In its latest season premiere, ‘Futurama’ forces us to remember that NFTs still exist
The Newest ‘Futurama’ Episode’s NFT Jokes Were Already Old Last Season

The comedy show that’s supposed to be a full millennium ahead of modern society probably shouldn’t be playing catch-up with Twitter over tech jokes.

Remember back in late 2021 when an internet that was eager to get in on the ground floor of the next Bitcoin bubble suddenly exploded with speculation over multi-million-dollar sales of digital art? Back then, tech evangelists with an undisclosed amount of skin in the game promised a world that was mostly ignorant of the capabilities (and, critically, the limitations) of cryptography that Non-Fungible Tokens were the future of art, entertainment, finance, healthcare and every other industry that the tech bros themselves barely understood. 

By the end of 2022, anyone who was paying attention understood that those mind-melting nine-figure price tags that started the NFT craze were all PR stunts, and everyone who wasn’t already caught up in a crypto pump-and-dump collectively decided to stop caring about what some JPEG of a monkey smoking a blunt was “worth.” So, by the time Futurama started its grand return to the zeitgeist with the Hulu revival in July of last year, most fans likely thought of NFTs as the 2020s’ dumber, more wasteful equivalent of the Beanie Baby craze — if they still thought about NFTs at all 

However, in the Season 12 premiere "The One Amigo," which started streaming yesterday, the Futurama writers considered the topic of NFTs to be hot enough that they needed to open the second of four planned seasons on Hulu with a full episode about Bender’s experience creating, selling and stealing NFTs in a storyline so old and outdated that it needs a jar for its head.

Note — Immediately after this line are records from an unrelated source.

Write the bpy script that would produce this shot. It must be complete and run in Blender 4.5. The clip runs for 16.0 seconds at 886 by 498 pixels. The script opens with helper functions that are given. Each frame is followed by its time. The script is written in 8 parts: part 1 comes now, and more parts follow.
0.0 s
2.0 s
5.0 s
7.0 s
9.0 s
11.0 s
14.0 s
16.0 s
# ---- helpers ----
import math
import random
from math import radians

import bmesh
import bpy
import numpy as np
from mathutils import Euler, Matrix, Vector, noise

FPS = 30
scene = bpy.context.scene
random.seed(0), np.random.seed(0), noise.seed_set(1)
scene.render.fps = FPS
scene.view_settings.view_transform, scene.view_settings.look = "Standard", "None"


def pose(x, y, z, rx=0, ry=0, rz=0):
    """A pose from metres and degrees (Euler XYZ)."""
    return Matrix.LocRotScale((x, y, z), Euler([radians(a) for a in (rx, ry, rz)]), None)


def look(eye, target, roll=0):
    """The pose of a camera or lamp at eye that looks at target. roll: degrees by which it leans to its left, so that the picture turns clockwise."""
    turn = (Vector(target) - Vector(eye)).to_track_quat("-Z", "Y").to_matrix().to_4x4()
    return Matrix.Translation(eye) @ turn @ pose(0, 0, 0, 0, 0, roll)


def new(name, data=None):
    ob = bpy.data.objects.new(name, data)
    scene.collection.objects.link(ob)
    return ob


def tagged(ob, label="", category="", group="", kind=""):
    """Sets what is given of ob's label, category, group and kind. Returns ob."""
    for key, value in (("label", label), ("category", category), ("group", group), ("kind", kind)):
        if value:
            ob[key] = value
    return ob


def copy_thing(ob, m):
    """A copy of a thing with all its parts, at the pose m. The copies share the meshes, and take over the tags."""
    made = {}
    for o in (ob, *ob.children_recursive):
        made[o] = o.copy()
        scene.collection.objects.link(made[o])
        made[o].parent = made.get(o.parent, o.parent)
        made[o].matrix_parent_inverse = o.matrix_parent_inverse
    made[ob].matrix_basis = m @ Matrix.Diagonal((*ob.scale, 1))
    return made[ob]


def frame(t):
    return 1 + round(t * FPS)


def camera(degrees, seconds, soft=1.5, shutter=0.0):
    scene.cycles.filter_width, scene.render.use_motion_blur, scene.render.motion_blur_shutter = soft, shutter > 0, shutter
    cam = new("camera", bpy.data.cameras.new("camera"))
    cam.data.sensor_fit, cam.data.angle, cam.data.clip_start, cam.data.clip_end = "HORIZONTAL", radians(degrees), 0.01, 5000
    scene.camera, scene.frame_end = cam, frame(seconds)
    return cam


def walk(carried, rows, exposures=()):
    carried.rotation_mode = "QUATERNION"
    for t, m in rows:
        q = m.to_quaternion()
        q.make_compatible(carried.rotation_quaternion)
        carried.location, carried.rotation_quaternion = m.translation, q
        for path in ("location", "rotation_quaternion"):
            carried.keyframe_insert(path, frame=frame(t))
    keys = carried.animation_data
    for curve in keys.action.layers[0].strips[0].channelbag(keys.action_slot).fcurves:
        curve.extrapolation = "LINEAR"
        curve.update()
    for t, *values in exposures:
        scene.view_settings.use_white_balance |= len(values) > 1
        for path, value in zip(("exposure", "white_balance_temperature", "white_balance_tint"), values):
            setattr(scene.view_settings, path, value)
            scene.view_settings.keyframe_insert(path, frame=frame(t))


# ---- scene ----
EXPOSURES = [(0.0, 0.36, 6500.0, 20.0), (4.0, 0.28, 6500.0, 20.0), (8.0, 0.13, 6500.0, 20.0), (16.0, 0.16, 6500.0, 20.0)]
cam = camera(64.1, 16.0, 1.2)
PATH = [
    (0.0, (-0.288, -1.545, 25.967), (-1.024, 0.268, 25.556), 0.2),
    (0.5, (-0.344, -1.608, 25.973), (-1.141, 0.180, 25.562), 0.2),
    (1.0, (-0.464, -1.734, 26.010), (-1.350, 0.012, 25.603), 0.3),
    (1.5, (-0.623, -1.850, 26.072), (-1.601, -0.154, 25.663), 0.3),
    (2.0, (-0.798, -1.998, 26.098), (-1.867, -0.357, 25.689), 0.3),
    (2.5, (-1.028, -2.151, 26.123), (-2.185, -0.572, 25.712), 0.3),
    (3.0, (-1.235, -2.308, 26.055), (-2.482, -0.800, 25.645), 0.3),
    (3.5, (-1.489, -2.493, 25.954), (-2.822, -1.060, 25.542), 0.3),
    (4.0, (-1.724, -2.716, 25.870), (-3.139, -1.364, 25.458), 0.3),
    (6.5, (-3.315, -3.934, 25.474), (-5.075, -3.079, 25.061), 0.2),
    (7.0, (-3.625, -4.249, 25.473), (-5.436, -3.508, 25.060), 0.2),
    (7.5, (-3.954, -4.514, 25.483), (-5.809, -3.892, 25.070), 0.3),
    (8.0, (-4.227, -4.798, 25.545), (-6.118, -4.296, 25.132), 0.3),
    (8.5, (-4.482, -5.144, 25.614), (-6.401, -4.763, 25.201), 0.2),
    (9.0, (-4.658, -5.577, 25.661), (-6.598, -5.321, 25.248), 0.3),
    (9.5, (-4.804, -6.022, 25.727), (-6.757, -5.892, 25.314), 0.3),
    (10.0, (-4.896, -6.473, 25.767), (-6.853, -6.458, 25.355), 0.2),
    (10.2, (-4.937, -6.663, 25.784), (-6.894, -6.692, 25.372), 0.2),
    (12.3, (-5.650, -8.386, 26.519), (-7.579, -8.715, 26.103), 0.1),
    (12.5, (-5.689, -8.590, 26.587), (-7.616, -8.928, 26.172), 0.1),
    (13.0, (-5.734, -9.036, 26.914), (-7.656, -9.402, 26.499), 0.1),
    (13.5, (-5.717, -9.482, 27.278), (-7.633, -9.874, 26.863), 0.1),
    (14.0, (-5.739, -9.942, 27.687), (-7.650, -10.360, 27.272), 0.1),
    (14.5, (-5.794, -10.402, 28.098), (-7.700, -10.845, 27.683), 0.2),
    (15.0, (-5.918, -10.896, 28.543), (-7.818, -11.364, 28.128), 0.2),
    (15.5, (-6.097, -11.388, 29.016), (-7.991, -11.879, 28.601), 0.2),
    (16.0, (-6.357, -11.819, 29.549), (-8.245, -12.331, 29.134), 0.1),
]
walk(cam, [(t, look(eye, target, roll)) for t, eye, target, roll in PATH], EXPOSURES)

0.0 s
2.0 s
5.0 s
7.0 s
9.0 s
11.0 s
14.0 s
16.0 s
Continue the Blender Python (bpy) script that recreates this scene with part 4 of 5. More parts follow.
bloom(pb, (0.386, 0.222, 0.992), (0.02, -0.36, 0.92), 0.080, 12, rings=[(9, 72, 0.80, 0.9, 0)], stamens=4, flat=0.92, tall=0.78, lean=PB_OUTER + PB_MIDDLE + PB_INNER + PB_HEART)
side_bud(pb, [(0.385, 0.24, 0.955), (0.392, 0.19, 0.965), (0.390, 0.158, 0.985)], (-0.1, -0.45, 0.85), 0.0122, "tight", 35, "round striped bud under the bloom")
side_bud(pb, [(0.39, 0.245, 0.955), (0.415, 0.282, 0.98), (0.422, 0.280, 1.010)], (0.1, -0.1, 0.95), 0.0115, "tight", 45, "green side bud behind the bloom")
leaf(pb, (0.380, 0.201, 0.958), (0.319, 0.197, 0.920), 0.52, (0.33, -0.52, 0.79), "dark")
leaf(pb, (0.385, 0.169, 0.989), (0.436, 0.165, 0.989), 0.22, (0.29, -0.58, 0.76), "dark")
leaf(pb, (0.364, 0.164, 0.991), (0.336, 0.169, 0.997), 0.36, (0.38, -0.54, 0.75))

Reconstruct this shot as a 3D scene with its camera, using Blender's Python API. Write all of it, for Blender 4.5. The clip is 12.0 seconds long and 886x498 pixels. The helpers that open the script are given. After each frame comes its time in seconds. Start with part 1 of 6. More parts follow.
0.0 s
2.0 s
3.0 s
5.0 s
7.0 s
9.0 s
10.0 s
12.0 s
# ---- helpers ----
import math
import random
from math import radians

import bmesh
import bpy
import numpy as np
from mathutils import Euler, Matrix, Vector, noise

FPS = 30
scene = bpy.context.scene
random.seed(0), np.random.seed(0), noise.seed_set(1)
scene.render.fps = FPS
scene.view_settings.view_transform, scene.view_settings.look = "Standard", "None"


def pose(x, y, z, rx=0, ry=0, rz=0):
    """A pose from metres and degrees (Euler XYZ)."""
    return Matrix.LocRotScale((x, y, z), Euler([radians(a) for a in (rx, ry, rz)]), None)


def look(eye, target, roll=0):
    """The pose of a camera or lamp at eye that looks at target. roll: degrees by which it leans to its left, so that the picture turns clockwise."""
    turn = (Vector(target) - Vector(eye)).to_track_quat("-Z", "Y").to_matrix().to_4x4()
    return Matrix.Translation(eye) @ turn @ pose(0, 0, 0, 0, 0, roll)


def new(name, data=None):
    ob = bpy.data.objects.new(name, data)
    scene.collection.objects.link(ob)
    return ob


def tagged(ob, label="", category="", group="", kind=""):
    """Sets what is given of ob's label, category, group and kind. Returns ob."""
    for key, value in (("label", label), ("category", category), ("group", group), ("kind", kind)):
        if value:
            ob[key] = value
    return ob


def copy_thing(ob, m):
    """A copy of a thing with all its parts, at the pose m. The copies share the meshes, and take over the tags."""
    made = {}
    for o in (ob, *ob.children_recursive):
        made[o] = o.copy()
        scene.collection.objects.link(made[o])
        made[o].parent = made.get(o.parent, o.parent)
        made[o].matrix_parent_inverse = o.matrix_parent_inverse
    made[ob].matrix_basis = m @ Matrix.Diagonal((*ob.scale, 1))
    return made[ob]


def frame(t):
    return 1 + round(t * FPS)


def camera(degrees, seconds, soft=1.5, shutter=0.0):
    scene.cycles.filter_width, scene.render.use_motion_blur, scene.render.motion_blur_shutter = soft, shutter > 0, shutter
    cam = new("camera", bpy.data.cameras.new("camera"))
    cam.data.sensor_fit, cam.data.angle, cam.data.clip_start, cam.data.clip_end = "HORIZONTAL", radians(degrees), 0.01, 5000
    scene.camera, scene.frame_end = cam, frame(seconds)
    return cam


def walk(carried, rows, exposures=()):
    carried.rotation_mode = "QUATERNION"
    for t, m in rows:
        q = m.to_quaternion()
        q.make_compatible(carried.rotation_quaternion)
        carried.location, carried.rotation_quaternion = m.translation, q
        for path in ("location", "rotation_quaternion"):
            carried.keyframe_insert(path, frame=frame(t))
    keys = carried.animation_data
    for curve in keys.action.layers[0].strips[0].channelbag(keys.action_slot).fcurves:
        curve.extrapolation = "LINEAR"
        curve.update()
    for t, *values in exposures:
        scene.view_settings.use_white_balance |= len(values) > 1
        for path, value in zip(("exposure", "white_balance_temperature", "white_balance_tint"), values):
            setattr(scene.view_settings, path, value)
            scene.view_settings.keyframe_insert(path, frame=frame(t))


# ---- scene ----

In “The One Amigo,” Bender enlists the gaggle of Futurama kids to help him create a series of NFTs out of images of him in different costumes in an obvious parody of the popular Bored Ape NFT series that Jimmy Fallon and Paris Hilton infamously hawked in a Tonight Show interview that provoked a class-action lawsuit against the late-night host. When a NFT museum buys Benders entire collection and turns them into an exhibit, an enraged Bender flees New New York to rediscover his roots in Mexico.

Meanwhile, Professor Farnsworth, Fry, Leela and the rest of the Planet Express team band together to plan a digital art heist to reclaim Benders NFTs, all while fan-least-favorite characters Cubert and Dwight interject every couple of minutes to condescendingly explain the mathematical and technological principles at play in the creation and dissemination of NFTs. 

Seriously, like seven total minutes of “The One Amigo” is just the two most annoying characters on the show explaining the extremely uninteresting properties of the digital identifiers that everyone has been sick of hearing about since we still thought that the Futurama revival might have more dark matter left in the tank.

Simply by the nature of an animated series like Futurama, staying on top of topical issues is an uphill battle when the life cycle of an episode, from the pitch to the final product, makes any pop-culture-heavy plot line at risk of aging out of relevance. Picking a topic that was already out of style before it even hit the writers room was clearly a mistake given the chilly reception of fans and critics to “The One Amigo,” but the larger problem is that the Futurama writers feel that the show needs to lean heavily on whats trending to stay afloat. Futurama started as a parody/pastiche of the sci-fi genre that surprised viewers with an occasional killer reference or A-list celebrity guest, but in the Season 12 premiere, the future was tacky, boring and non-fungible.

Unfortunately, Futurama isnt done dragging the most over-hyped and underwhelming technology of the 2020s into the 31st century — look out for an entire episode about A.I. chatbots later this season.